What you will do:
Copy out every line exactly, passing over the pictures.

Information supplied:
[start]
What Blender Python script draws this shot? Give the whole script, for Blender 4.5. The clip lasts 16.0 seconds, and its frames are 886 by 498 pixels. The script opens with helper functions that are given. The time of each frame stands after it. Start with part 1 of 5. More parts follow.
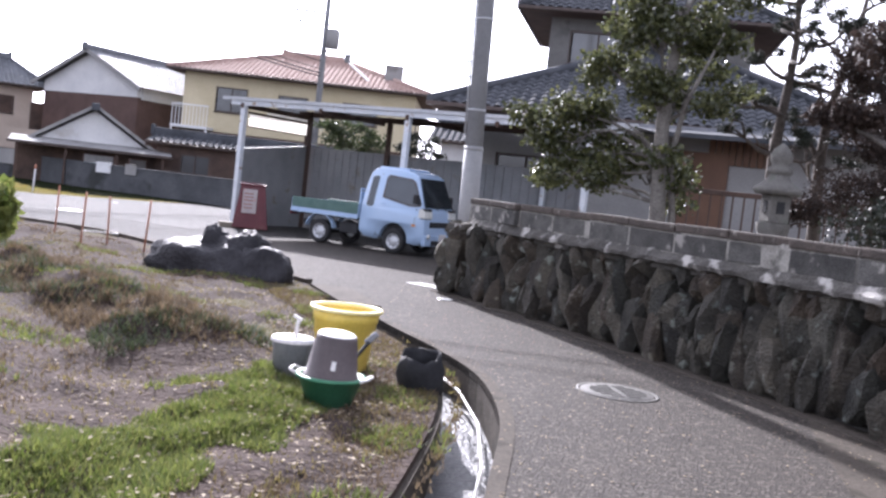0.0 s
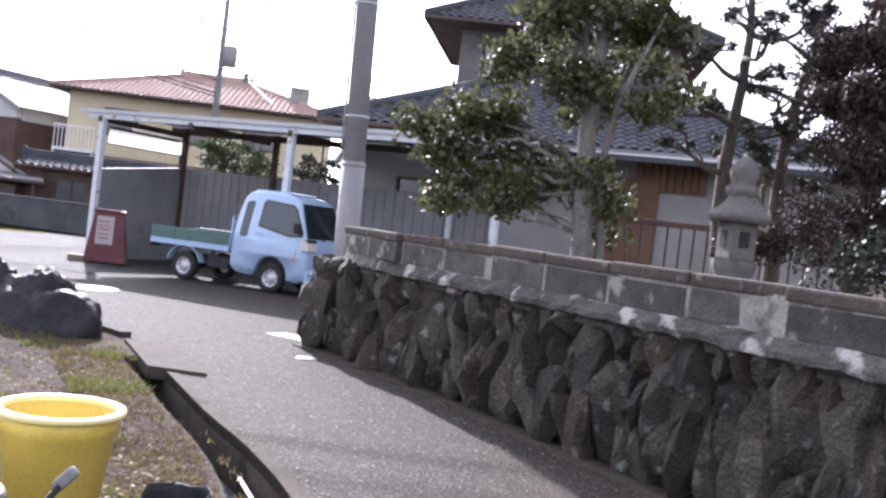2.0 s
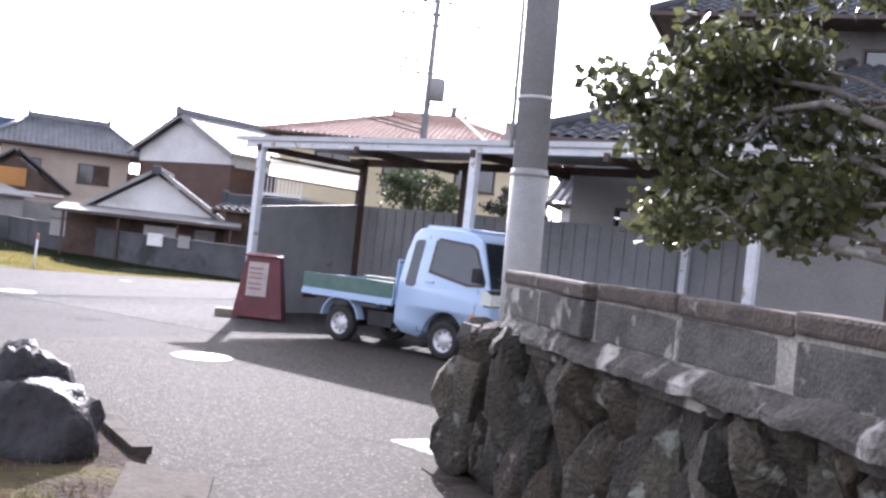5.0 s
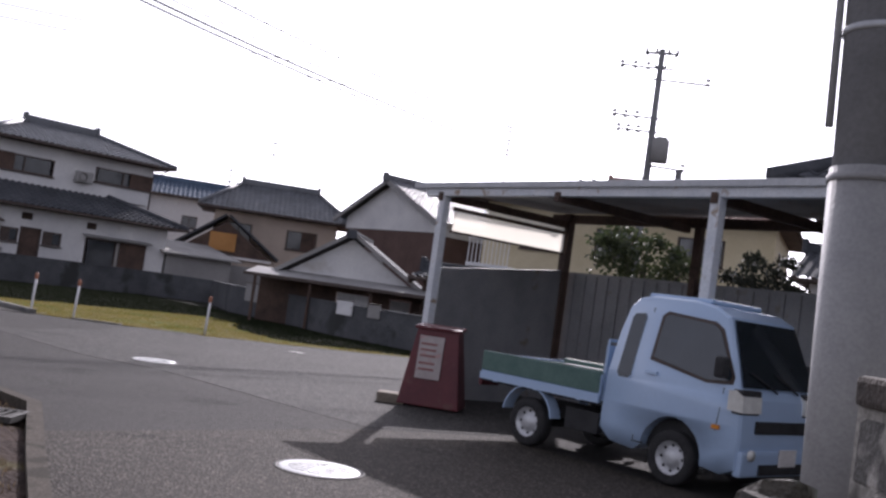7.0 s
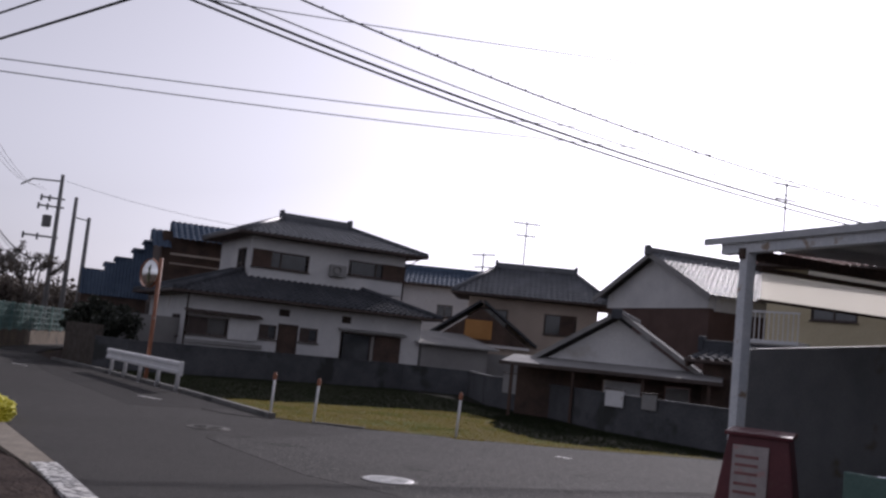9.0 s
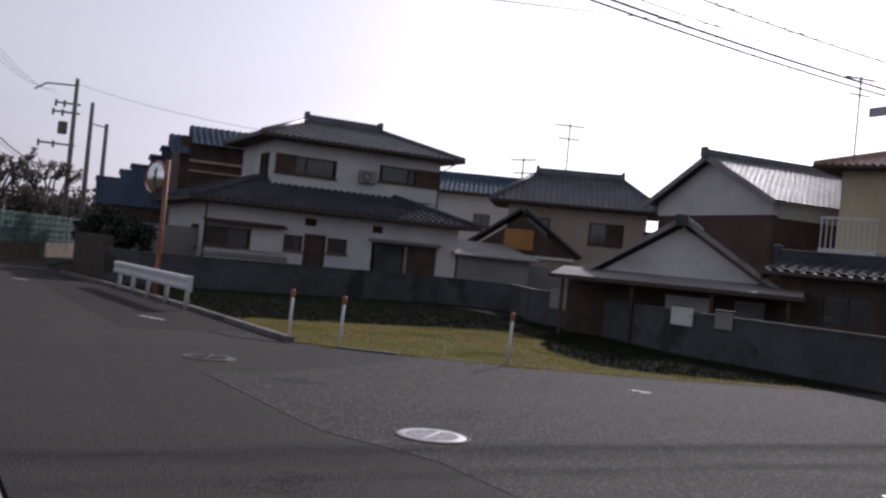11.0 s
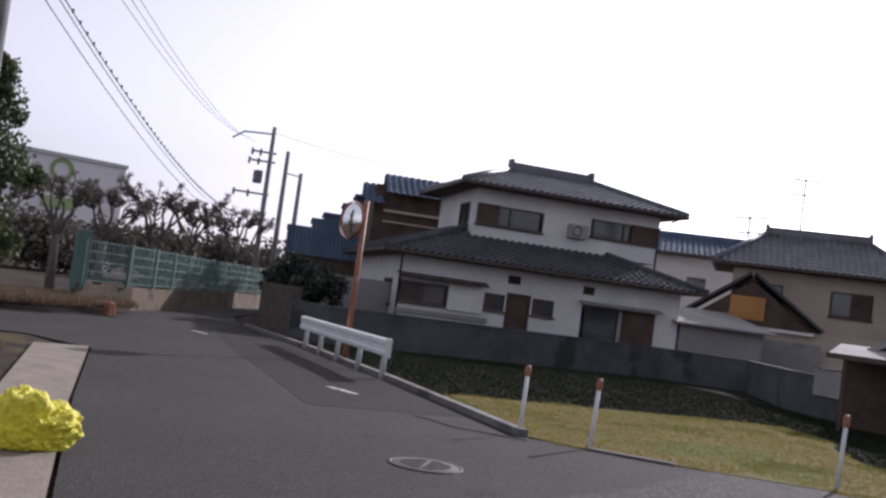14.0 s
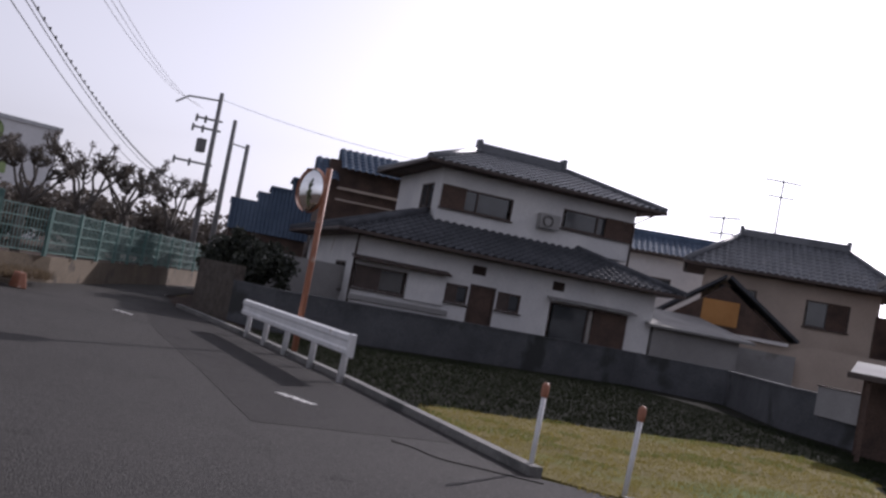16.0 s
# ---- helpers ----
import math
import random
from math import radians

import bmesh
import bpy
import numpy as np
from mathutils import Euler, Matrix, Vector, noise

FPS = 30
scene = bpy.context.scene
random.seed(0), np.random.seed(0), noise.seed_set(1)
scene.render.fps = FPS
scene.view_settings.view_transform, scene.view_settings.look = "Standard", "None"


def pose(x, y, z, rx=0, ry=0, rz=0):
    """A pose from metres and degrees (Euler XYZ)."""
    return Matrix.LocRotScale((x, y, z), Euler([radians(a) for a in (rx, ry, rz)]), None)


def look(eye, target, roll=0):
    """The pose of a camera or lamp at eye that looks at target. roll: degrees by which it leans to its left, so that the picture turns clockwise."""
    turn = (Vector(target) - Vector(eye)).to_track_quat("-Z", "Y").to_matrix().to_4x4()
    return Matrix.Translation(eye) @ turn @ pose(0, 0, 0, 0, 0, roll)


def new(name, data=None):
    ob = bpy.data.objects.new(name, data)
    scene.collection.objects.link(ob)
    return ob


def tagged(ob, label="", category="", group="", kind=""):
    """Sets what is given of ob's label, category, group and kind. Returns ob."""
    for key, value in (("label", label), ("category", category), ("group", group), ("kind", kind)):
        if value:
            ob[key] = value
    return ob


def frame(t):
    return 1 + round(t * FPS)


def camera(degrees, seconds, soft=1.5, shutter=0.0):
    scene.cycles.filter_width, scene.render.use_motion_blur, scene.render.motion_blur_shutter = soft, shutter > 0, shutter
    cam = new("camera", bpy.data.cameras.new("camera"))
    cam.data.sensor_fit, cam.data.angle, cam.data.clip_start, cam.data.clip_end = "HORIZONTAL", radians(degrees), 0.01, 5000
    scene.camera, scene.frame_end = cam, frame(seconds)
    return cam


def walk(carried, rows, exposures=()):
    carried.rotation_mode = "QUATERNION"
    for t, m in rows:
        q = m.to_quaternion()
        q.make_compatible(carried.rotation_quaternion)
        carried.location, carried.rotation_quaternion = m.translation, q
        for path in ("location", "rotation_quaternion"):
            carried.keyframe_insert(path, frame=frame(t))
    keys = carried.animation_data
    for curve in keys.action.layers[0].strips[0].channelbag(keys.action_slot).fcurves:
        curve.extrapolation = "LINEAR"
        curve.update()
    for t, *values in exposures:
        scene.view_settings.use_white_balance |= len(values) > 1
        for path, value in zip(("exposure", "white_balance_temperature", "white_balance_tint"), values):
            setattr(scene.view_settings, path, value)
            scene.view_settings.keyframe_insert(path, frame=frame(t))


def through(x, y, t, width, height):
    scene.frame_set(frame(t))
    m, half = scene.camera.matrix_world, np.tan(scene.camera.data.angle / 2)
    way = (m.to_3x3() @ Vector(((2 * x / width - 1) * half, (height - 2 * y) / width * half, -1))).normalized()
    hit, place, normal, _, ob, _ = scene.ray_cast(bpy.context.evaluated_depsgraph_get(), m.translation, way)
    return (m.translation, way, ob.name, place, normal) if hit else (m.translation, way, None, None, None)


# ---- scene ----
[end]
Written reply:
What Blender Python script draws this shot? Give the whole script, for Blender 4.5. The clip lasts 16.0 seconds, and its frames are 886 by 498 pixels. The script opens with helper functions that are given. The time of each frame stands after it. Start with part 1 of 5. More parts follow.
0.0 s
2.0 s
5.0 s
7.0 s
9.0 s
11.0 s
14.0 s
16.0 s
# ---- helpers ----
import math
import random
from math import radians

import bmesh
import bpy
import numpy as np
from mathutils import Euler, Matrix, Vector, noise

FPS = 30
scene = bpy.context.scene
random.seed(0), np.random.seed(0), noise.seed_set(1)
scene.render.fps = FPS
scene.view_settings.view_transform, scene.view_settings.look = "Standard", "None"


def pose(x, y, z, rx=0, ry=0, rz=0):
    """A pose from metres and degrees (Euler XYZ)."""
    return Matrix.LocRotScale((x, y, z), Euler([radians(a) for a in (rx, ry, rz)]), None)


def look(eye, target, roll=0):
    """The pose of a camera or lamp at eye that looks at target. roll: degrees by which it leans to its left, so that the picture turns clockwise."""
    turn = (Vector(target) - Vector(eye)).to_track_quat("-Z", "Y").to_matrix().to_4x4()
    return Matrix.Translation(eye) @ turn @ pose(0, 0, 0, 0, 0, roll)


def new(name, data=None):
    ob = bpy.data.objects.new(name, data)
    scene.collection.objects.link(ob)
    return ob


def tagged(ob, label="", category="", group="", kind=""):
    """Sets what is given of ob's label, category, group and kind. Returns ob."""
    for key, value in (("label", label), ("category", category), ("group", group), ("kind", kind)):
        if value:
            ob[key] = value
    return ob


def frame(t):
    return 1 + round(t * FPS)


def camera(degrees, seconds, soft=1.5, shutter=0.0):
    scene.cycles.filter_width, scene.render.use_motion_blur, scene.render.motion_blur_shutter = soft, shutter > 0, shutter
    cam = new("camera", bpy.data.cameras.new("camera"))
    cam.data.sensor_fit, cam.data.angle, cam.data.clip_start, cam.data.clip_end = "HORIZONTAL", radians(degrees), 0.01, 5000
    scene.camera, scene.frame_end = cam, frame(seconds)
    return cam


def walk(carried, rows, exposures=()):
    carried.rotation_mode = "QUATERNION"
    for t, m in rows:
        q = m.to_quaternion()
        q.make_compatible(carried.rotation_quaternion)
        carried.location, carried.rotation_quaternion = m.translation, q
        for path in ("location", "rotation_quaternion"):
            carried.keyframe_insert(path, frame=frame(t))
    keys = carried.animation_data
    for curve in keys.action.layers[0].strips[0].channelbag(keys.action_slot).fcurves:
        curve.extrapolation = "LINEAR"
        curve.update()
    for t, *values in exposures:
        scene.view_settings.use_white_balance |= len(values) > 1
        for path, value in zip(("exposure", "white_balance_temperature", "white_balance_tint"), values):
            setattr(scene.view_settings, path, value)
            scene.view_settings.keyframe_insert(path, frame=frame(t))


def through(x, y, t, width, height):
    scene.frame_set(frame(t))
    m, half = scene.camera.matrix_world, np.tan(scene.camera.data.angle / 2)
    way = (m.to_3x3() @ Vector(((2 * x / width - 1) * half, (height - 2 * y) / width * half, -1))).normalized()
    hit, place, normal, _, ob, _ = scene.ray_cast(bpy.context.evaluated_depsgraph_get(), m.translation, way)
    return (m.translation, way, ob.name, place, normal) if hit else (m.translation, way, None, None, None)


# ---- scene ----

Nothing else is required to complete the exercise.